- Born: 1694 London, England
- Died: 20 October 1772 (aged 77–78) Ealing, Middlesex, Great Britain
- Occupation: Actor
- Years active: c.1719–1748

= Henry Giffard =

British actor and theatre manager

Henry Giffard (1694 – 20 October 1772) was a British stage actor and theatre manager.

==Early life==
Although there is some uncertainty about his early years, he is described as being the son of William Giffard. Born in London – in Lincoln's Inn Fields by some accounts – he worked for several years as a clerk for the South Sea Company before turning to acting.

==Ireland==
Throughout the 1720s, he was a member of the Smock Alley Theatre company in Dublin, Ireland's leading theatre of the era. While there he married the Irish actress Mary Lydall, with whom he had two children. After her death he remarried to a relation of hers, Anna Marcella Lydall, who thereafter acted under the name Mrs Giffard.

In 1726, he briefly appeared in at Drury Lane in London, appearing in Henry IV and The Recruiting Officer, but then did not return to the London stage for three years.

==Goodman's Fields Theatre==
In 1729 he appeared at Thomas Odell's Goodman's Fields Theatre appearing in a wide variety of different roles in classic plays often appearing alongside his wife. After some brief work at the King's Theatre in Haymarket he took over management of Goodman's Fields Theatre from the 1731–32 season. He supervised construction of a new playhouse on Ayliff Street with a capacity of around seven hundred.

In 1735 he returned to tour Ireland, appearing at the new Aungier Street Theatre in Dublin. Back at Goodman's Fields in 1736 he celebrated the marriage of George II's daughter Anne and William of Orange with a revival of Richard Steele's popular The Conscious Lovers. However during the 1736–37 season he moved his company to the Lincoln's Inn Fields Theatre. Although initially denying this meant that the Goodman's Field venue had been abandoned by the company, he soon after unsuccessfully tried to sell it. His further progress was dramatically ended by Prime Minister Robert Walpole's strict new Licensing Act 1737 which meant that he could no longer legally stage plays in London because he didn't control one of the patent theatre licences. He then went back to Ireland, appearing once again at the Smock Alley Theatre and then moved to Edinburgh. In London he joined the Drury Lane company, playing Sir Harry Wildair in The Constant Couple amongst other roles. Much of his time was spent lobbying officials to allow him to reopen the Goodman's Fields Theatre, and in 1740 he was finally given permission to do so.

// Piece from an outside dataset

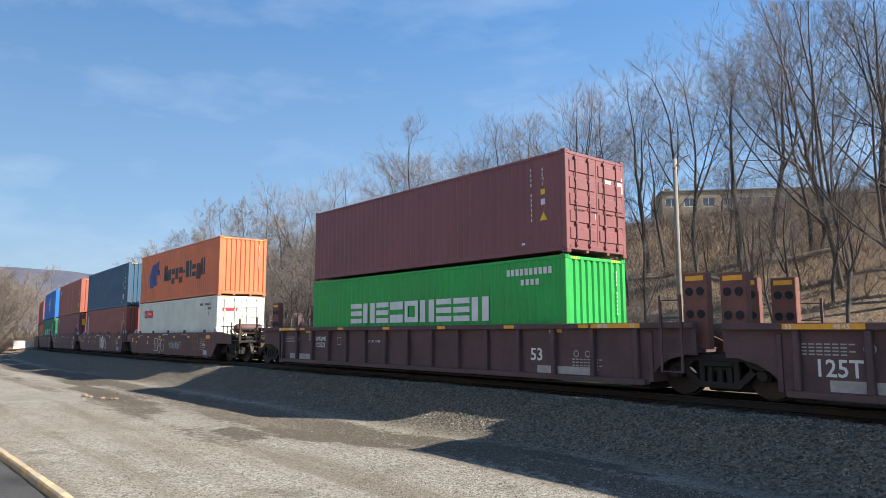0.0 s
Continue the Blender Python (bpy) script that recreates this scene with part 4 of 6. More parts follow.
def side_frame():
    """The cast frame of a truck, outer face at y = 0, over the wheels."""
    g = Geo()
    g.slab([(-1.05, 0.52), (-0.72, 0.52), (-0.52, 0.72), (0.52, 0.72), (0.72, 0.52), (1.05, 0.52), (1.05, 0.66), (0.80, 0.70), (0.60, 0.86), (-0.60, 0.86), (-0.80, 0.70), (-1.05, 0.66)], 0.0, 0.16)
    g.slab([(-0.42, 0.20), (0.42, 0.20), (0.82, 0.55), (0.68, 0.60), (0.38, 0.31), (-0.38, 0.31), (-0.68, 0.60), (-0.82, 0.55)], 0.0, 0.16)
    for s in (-1, 1):
        g.box(s * 0.36 - 0.06, s * 0.36 + 0.06, 0.01, 0.15, 0.29, 0.76, 0.015)
        g.box(s * 0.915 - 0.14, s * 0.915 + 0.14, -0.06, 0.14, 0.36, 0.56, 0.03)
        g.lathe([(-0.10, 0.07), (-0.09, 0.10), (-0.05, 0.11)], (s * 0.915, 0, 0.46), 12)
    for q in (-0.2, 0, 0.2):
        g.tube([(q, 0.08, 0.31), (q, 0.08, 0.62)], 0.075, 8)
    return g.box(-0.32, 0.32, -0.02, 0.16, 0.60, 0.74, 0.03)


def truck_bolster():
    return Geo().box(-0.22, 0.22, -1.05, 1.05, 0.52, 0.78, 0.03).lathe([(-0.02, 0.2), (0.02, 0.2)], (0, 0, 0.8), 12).box(-0.5, 0.5, -0.62, 0.62, 0.10, 0.5, 0.04).box(-0.62, -0.5, -0.8, 0.8, 0.28, 0.46, 0.02).box(0.5, 0.62, -0.8, 0.8, 0.28, 0.46, 0.02)


WHEELSETS = []


def truck(parent, x):
    t = part("truck", kept(("truck",), truck_bolster, black_steel), black_steel, parent, "grimy cast steel truck with spring nests")
    t.location = (x, 0, 0)
    a = part("side_frame", kept(("side_frame",), side_frame, black_steel), black_steel, t)
    a.matrix_basis = pose(0, -1.1, 0)
    b = part("side_frame", kept(("side_frame",), side_frame, black_steel), black_steel, t)
    b.matrix_basis = pose(0, 1.1, 0, 0, 0, 180)
    for s in (-0.915, 0.915):
        w = part("wheelset", kept(("wheelset",), wheel_set, wheel_steel), wheel_steel, t)
        w.location = (s, 0, 0.46)
        WHEELSETS.append(w)
    return t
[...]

It was around this time that he discovered the actor David Garrick and began casting him in productions at Goodman's Fields, beginning with the title role in Richard III in which Giffard played Henry VI and his wife and son William Giffard both also appeared. Despite the profitable performances of the emerging star Garrick, the actor-manager Giffard struggled financially, particularly when Garrick left the company. Giffard again tried to base himself at Lincoln's Inn Fields, but his attempt to establish a third top-flight London theatre alongside Drury Lane and Covent Garden had essentially failed.

==Later years==
From 1742 to 1747, he played in both the Drury Lane and Smock Alley companies as an actor once more. Around this time he was admitted to the Sublime Society of Beef Steaks. His final London season was at Covent Garden in 1748, after which he retired to Brentford west of the capital.

==Selected roles==
- Honorio in The Rival Generals (1722)
- Stanza in The Widow Bewitched (1730)
- Essex in The Fall of the Earl of Essex (1731)
- Scandenberg in Scanderbeg (1733)
- Mirzabdi in The Parricide (1736)
- Addle in The Independent Patriot (1737)
- Riot in The Wife's Relief (1737)
- King Charles in King Charles I (1737)
- Henry IV in Richard III (1741)
- Dumont in Jane Shore (1743)
- Briar in Love the Cause and Cure of Grief (1743)
- Sir Harry Wildair in The Constant Couple (1743)
- Alcanor in Mahomet the Imposter (1744)

==Bibliography==
- Highfill, Philip H, Burnim, Kalman A. & Langhans, Edward A. A Biographical Dictionary of Actors, Actresses, Musicians, Dancers, Managers, and Other Stage Personnel in London, 1660-1800: Garrick to Gyngell. SIU Press, 1978.
- Johanson, Kristine. Shakespeare Adaptations from the Early Eighteenth Century: Five Plays. Rowman & Littlefield, 2013.